REPUBLIKA.CO.ID, BOGOR--Menteri Agama (Menag), Suryadharma Ali, memimpin upacara kenegaraan dalam pemakaman KH Idham Chalid, mantan Ketua DPR/MPR dan mantan Ketua Umum Pengurus Besar Nahdlatul Ulama (PBNU), yang dimulai sekitar pukul 12.00 WIB. Para pelayat termasuk ulama dan anak-anak yatim turut mengantarkan kepergian almarhum KH Idham Chalid ke tempat peristirahatan terakhir di kompleks Pondok Pesantren Darul Quran di Cisarua, Bogor, Jawa Barat, Senin.
Suryadharma Ali dalam sambutannya atas nama negara menyampaikan bela sungkawa atas meninggalnya KH Idham Chalid. Ia juga meminta seluruh warga untuk turut mendoakan agar almarhum mendapat tempat yang layak di sisi Allah. "Banyak hal-hal yang telah diperbuat almarhum semasa hidupnya yang bisa dijadikan suri tauladan bagi kita yang masih hidup," katanya.
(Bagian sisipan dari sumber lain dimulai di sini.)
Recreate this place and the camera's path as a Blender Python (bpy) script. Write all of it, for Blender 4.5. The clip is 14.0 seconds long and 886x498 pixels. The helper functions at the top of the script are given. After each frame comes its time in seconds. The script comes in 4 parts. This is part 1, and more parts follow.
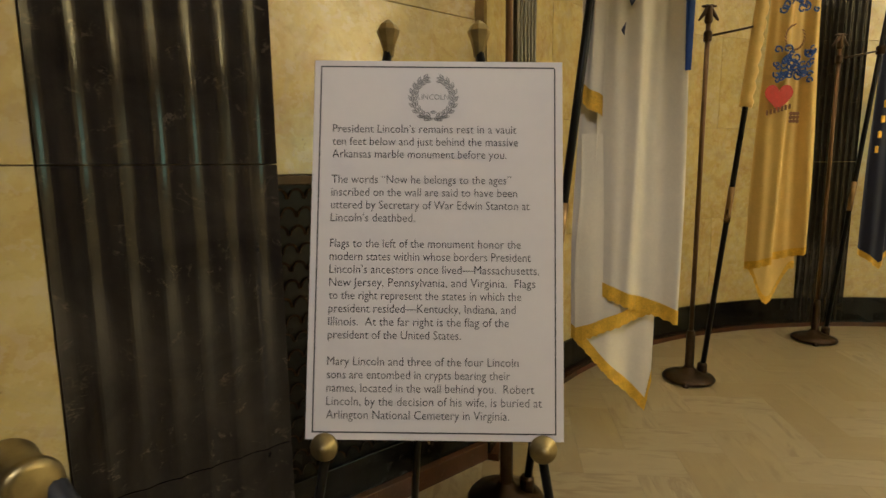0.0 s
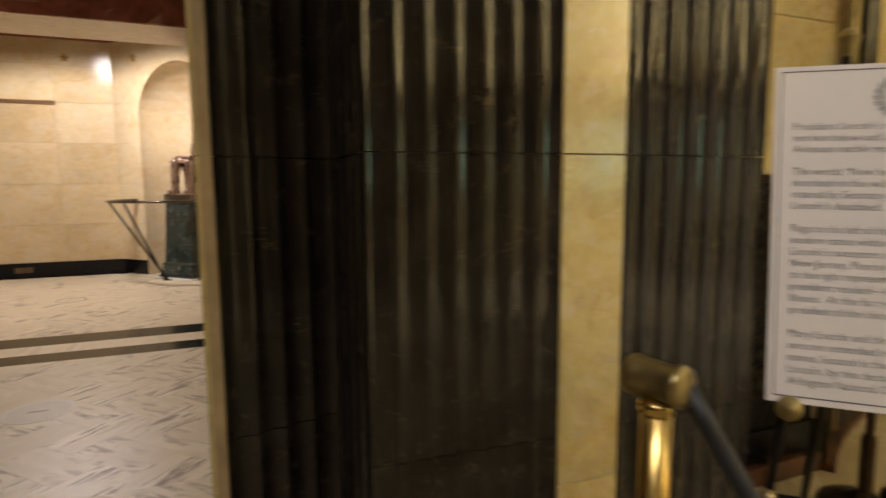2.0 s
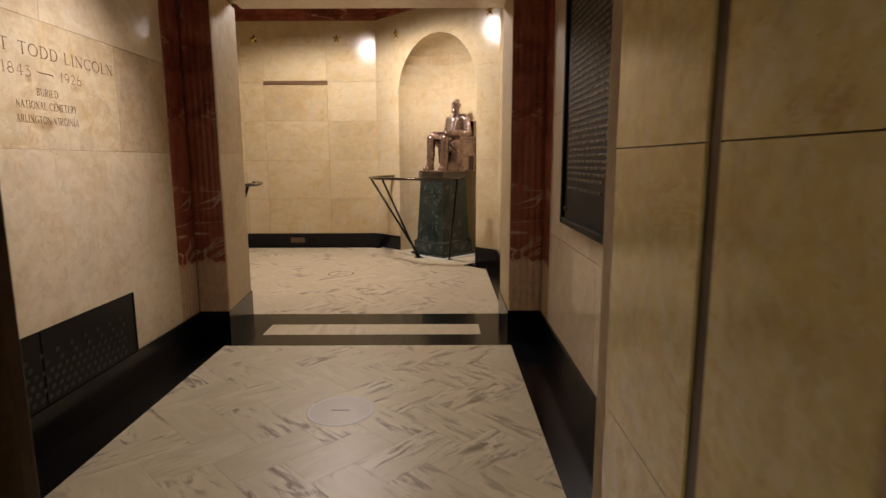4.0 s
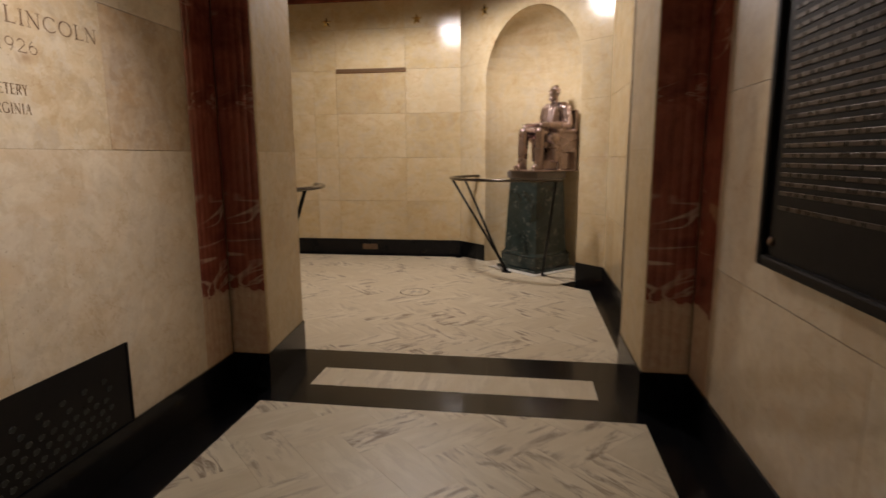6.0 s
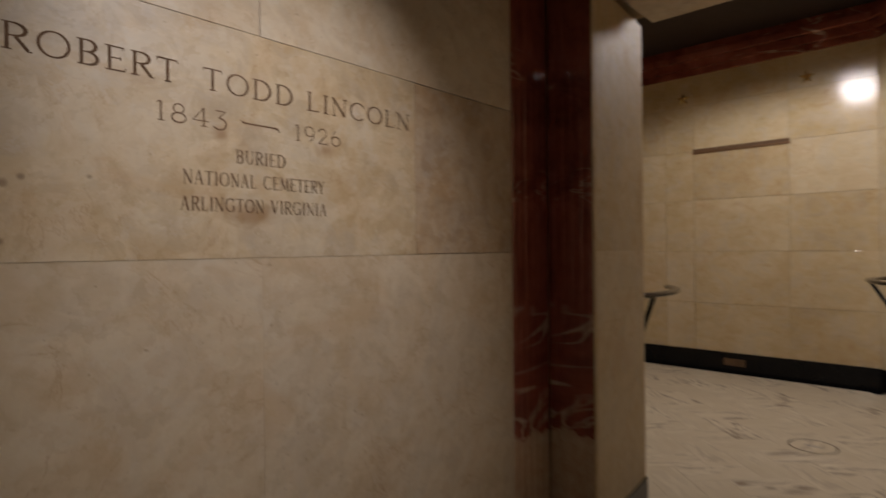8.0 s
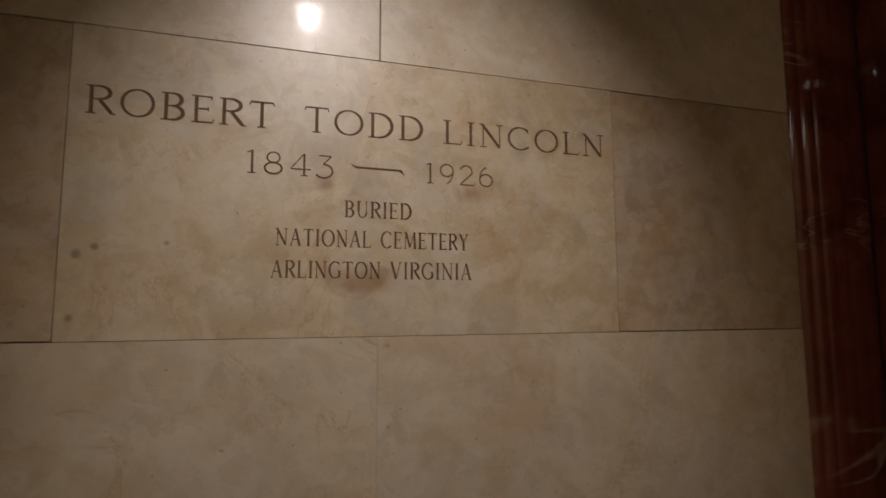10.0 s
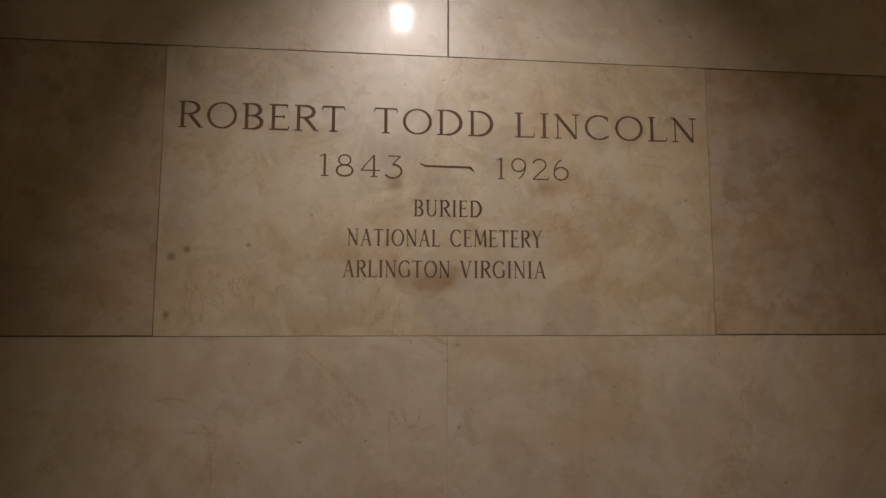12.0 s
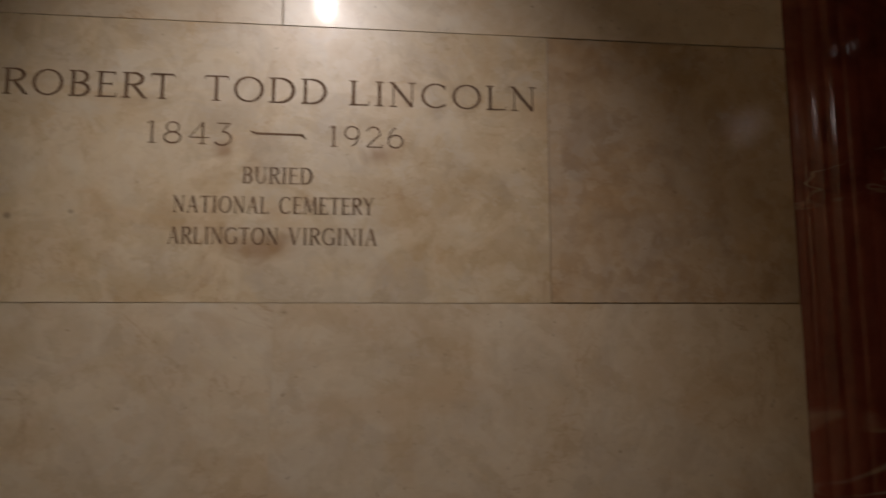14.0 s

Upacara kenegaraan ini, lanjut dia, dilakukan untuk menghormati jasa-jasa almarhum.
Hadir pada upacara tersebut di antaranya Bupati Bogor Rahmat Yasin serta para ulama termasuk KH Didin Hafiduddin dan KH Syukron Makmun, salah seorang murid KH Idham Chalid.
Sementara itu, Bupati Bogor, Rahmat Yasin, yang memberikan sambutan atas nama keluarga almarhum mengucapkan terima kasih atas bantuan semua pihak dalam proses pemakaman almarhum.
KH Idham Chalid wafat di usia 88 tahun pada Minggu (11/7) pukul 08.00 WIB di kediamannya di kawasan pendidikan Darrul Maarif, Cipete, Jakarta Selatan, karena sakit yang diderita selama 10 tahun terakhir.
Idham Chalid lahir di Setui, Kalimantan Selatan pada 27 Agustus 1922. Ia adalah tokoh agama, tokoh bangsa, dan tokoh organisasi besar Islam Nahdlatul Ulama dan juga deklarator sekaligus pemimpin Partai Persatuan Pembangunan (PPP).
Sebelum meninggal, almarhum pernah bernazar ingin dimakamkan di kompleks Pondok Pesantren Darul Quran di Cisarua, Bogor. Pesantren sederhana tersebut didirikan KH Idham Chalid pada tahun 1969.
Warga yang mengikuti jalannya upacara pemakaman terpaksa berdesak-desakan karena area pemakaman di kompleks tersebut relatif sempit hanya seluas 100 meter persegi.
Sebagian anak-anak yatim yang menghuni asrama di pondok pesantren tersebut menyaksikan jalannya pemakaman dari depan kamar mereka karena jarak antara asrama dengan area pemakaman sangat dekat dan hanya dibatasi oleh pagar.